While the overall market reaction to the Trump victory has been swift and powerful, with the both the Dow Jones and S&P hitting almost daily record highs, as stocks - especially banks, financials, "value" and those without duration exposure - have soared, the benefits from these surges have not been captured by all market participants. In fact, according to the latest JPM analysis, most hedge funds investors have been unable to capture the upside from the recent market spike, while not a single investor class has been able to outperform the S&P500's 3.8% gain in the period from November 7 to December 7.
Here are some more observations from JPMorgan, which two weeks ago argued in its weekly "Flows & Liquidity" publication, that "investors appeared in general too reluctant or too slow to embrace the Trump trade post the US election."
That conclusion was based on the performance of various investor types since the election, at least the ones that report their performance on a daily basis. These performances had shown that only a few types of investors had managed to benefit from the big market moves since Trump was elected. This is shown in Figure 4 which updates the performance of daily reporting hedge funds and mutual funds since Nov 7th. The message is similar to that of two weeks ago: with perhaps the exception of currency hedge funds, investors did not have enough beta to the Trump trade.
As a quick aside, JPM notes one caveat of performance analysis based on daily data, which is that the daily HFRX indices might not be representative of HF performance given their small coverage relative to the more comprehensive monthly HFRI indices. With this week’s release of monthly HFRI indices for November, we are in better position to assess whether the picture in the chart above is a good reflection of what happened since the US election.
What we find is that based on monthly HFRI indices for the month of November, hedge funds have performed rather poorly returning only 0.9% overall in November according to JPM.
Event Driven outperformed returned 2.2% in November followed by Equity Long/Short, which returned 1.5%. But even this performance looks low compared to the 3.4% return of the S&P500 index during the month.
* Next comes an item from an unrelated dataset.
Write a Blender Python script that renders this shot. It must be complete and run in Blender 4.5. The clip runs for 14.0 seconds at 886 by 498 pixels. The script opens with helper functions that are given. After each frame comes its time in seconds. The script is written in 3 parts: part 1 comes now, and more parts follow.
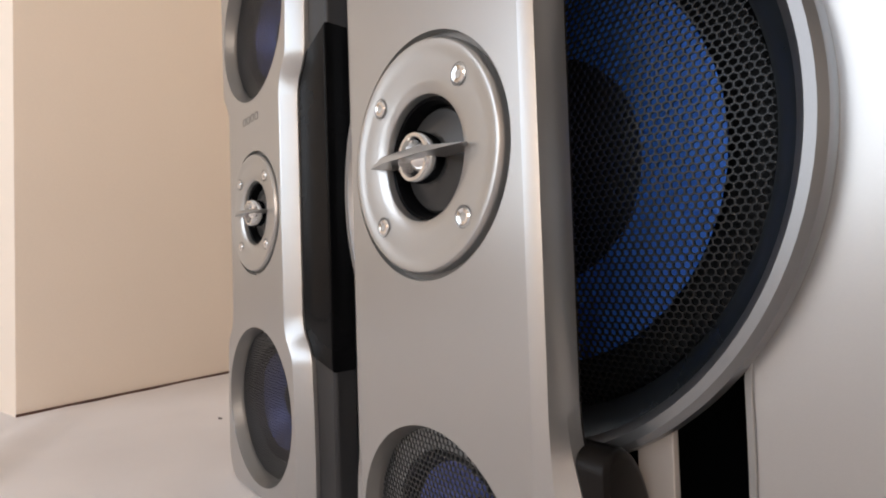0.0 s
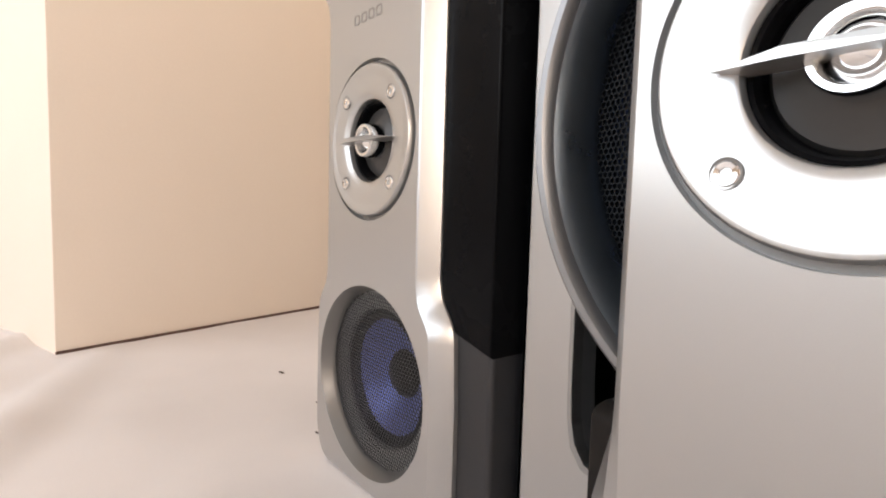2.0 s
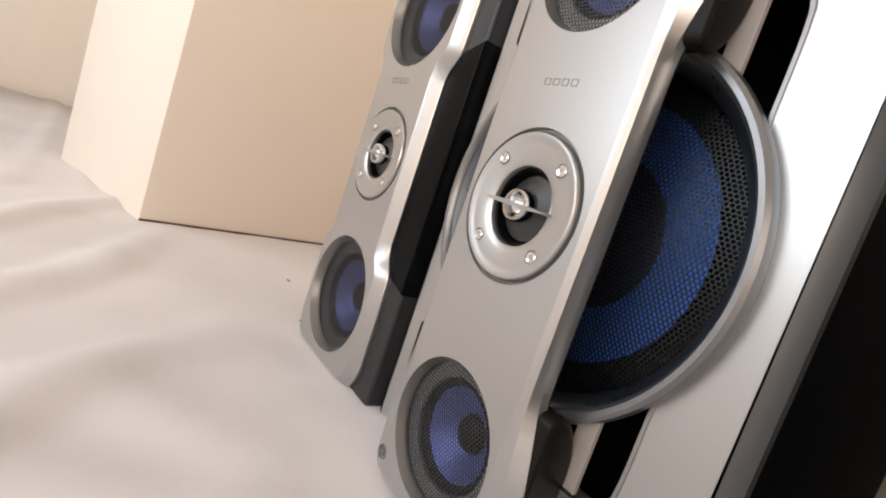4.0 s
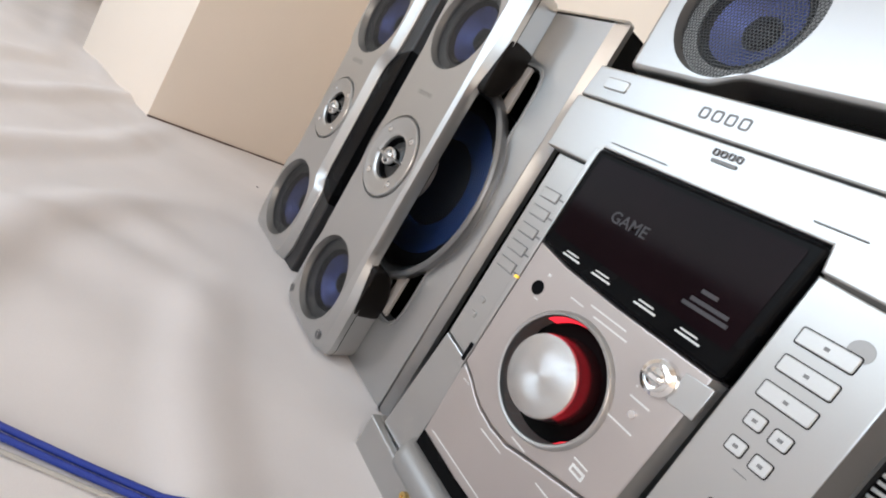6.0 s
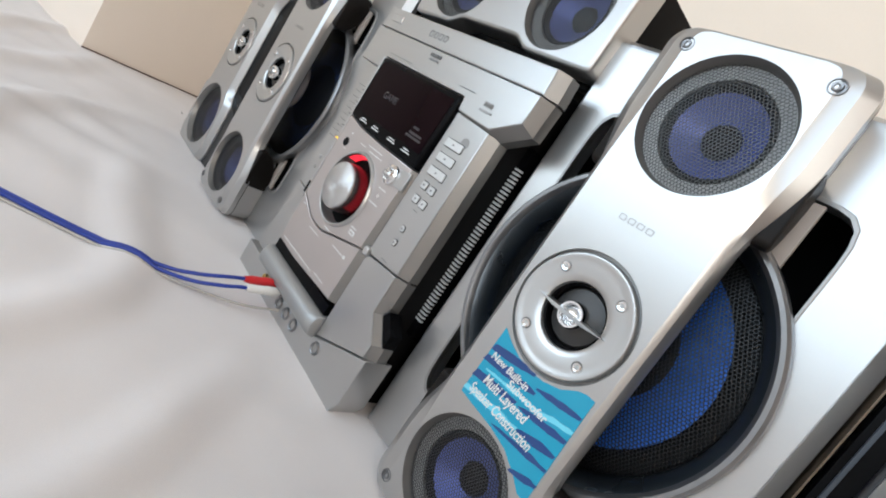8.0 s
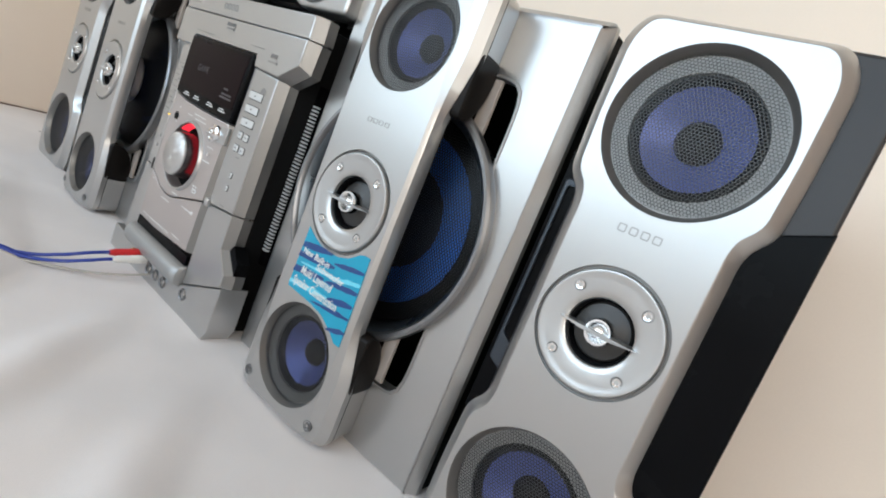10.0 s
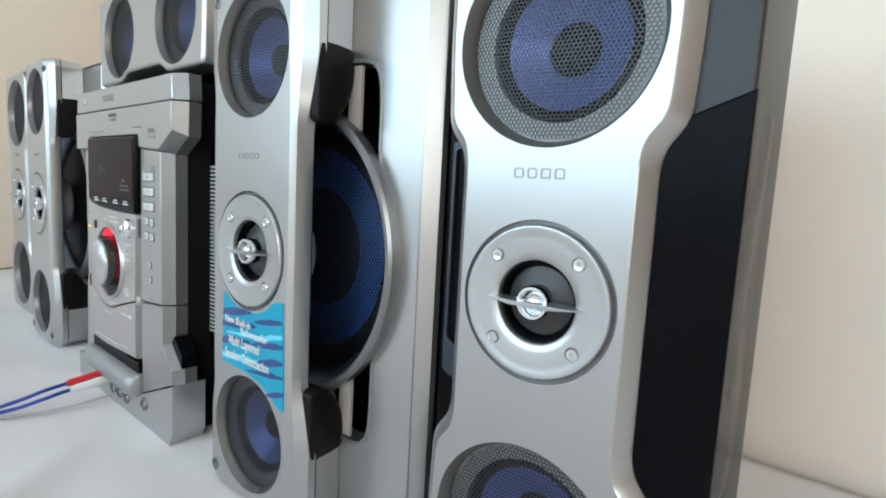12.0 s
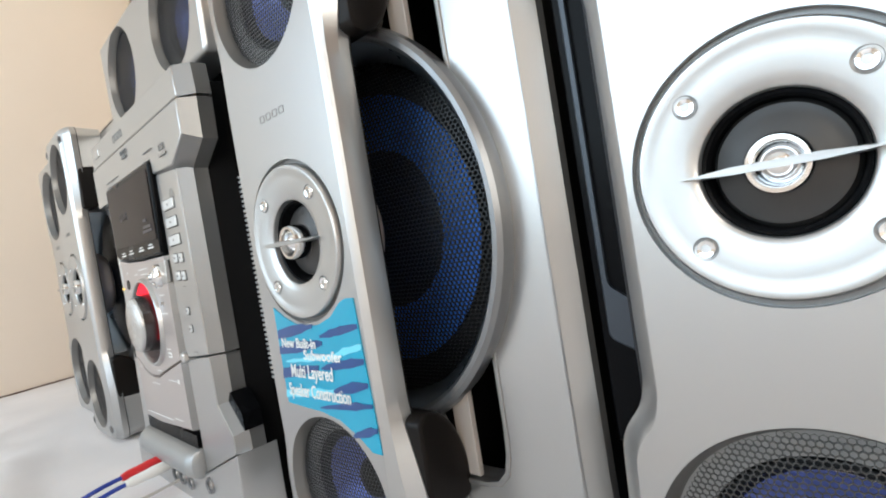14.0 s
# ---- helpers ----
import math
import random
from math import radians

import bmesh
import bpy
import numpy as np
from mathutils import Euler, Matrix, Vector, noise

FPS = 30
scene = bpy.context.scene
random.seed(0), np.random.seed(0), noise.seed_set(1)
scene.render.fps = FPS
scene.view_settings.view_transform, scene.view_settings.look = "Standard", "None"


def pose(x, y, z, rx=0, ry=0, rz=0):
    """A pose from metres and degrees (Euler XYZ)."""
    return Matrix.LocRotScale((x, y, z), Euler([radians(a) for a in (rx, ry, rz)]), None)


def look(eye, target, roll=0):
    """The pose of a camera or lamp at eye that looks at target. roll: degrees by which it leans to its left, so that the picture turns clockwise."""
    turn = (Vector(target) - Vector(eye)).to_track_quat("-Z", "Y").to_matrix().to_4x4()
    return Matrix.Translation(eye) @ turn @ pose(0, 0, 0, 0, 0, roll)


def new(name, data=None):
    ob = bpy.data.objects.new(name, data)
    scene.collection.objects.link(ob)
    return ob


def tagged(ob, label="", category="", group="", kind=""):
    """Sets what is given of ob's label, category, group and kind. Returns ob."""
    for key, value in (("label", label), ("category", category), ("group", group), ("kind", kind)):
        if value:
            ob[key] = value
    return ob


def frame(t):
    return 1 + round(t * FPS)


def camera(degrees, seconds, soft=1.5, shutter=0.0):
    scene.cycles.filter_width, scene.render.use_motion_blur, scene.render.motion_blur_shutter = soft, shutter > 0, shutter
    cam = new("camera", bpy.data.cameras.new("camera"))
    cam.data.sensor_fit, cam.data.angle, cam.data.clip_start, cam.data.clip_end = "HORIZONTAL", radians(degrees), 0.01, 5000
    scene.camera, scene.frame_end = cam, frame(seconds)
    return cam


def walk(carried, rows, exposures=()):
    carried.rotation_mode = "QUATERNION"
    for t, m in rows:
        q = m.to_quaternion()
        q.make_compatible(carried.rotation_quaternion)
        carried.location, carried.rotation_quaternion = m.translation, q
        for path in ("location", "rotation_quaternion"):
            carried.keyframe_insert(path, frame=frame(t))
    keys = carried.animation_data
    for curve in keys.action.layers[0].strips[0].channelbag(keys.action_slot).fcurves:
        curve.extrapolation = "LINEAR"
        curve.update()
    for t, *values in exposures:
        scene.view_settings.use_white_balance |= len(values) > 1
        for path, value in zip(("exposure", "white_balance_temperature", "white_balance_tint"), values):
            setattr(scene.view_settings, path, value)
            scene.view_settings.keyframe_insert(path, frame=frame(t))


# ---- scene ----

Macro funds disappointed with a November return of -0.2%. This loss was led by Discretionary funds which returned -1.7% and CTAs which returned -0.5%. But given that the CTA category in HFRI indices includes Risk Parity funds which on our daily indices returned -1.7% we estimate that CTAs ex Risk Parity Funds did better returning perhaps close to 1.3%.
Similar to Macro, Relative Value also disappointed returning only 0.4%. Across sectors, the best performing funds were Energy/Materials within the Equity Long/Short family and the worst sectors were EM focused funds which returned -2.4% in November.
In all, when we use the more comprehensive HFRI monthly indices we get a similar picture to two weeks ago: "hedge funds did not have enough beta to the Trump trade, i.e. the Trump trade is underowned." In fact the picture we get from the chart below, from the monthly reporting hedge funds is even more disappointing that the picture from the daily reporting funds (top chart), as currency hedge funds are no longer outperforming. Instead, currency hedge funds returned -0.2% on the monthly indices (Figure 5).
And since the "Trump trade" remains underowned, and since the last-minute scramble to bid up stocks due to FOMO and year and bonus considerations is about to be unleashed in earnest, it is likely that the broader market meltup will continue until all marginal - and desperate - hedge fund price setters have allocated their year-end capital to what is now the absolute consensus trade not only for 2017, but the 3 other years under Trump's presidency.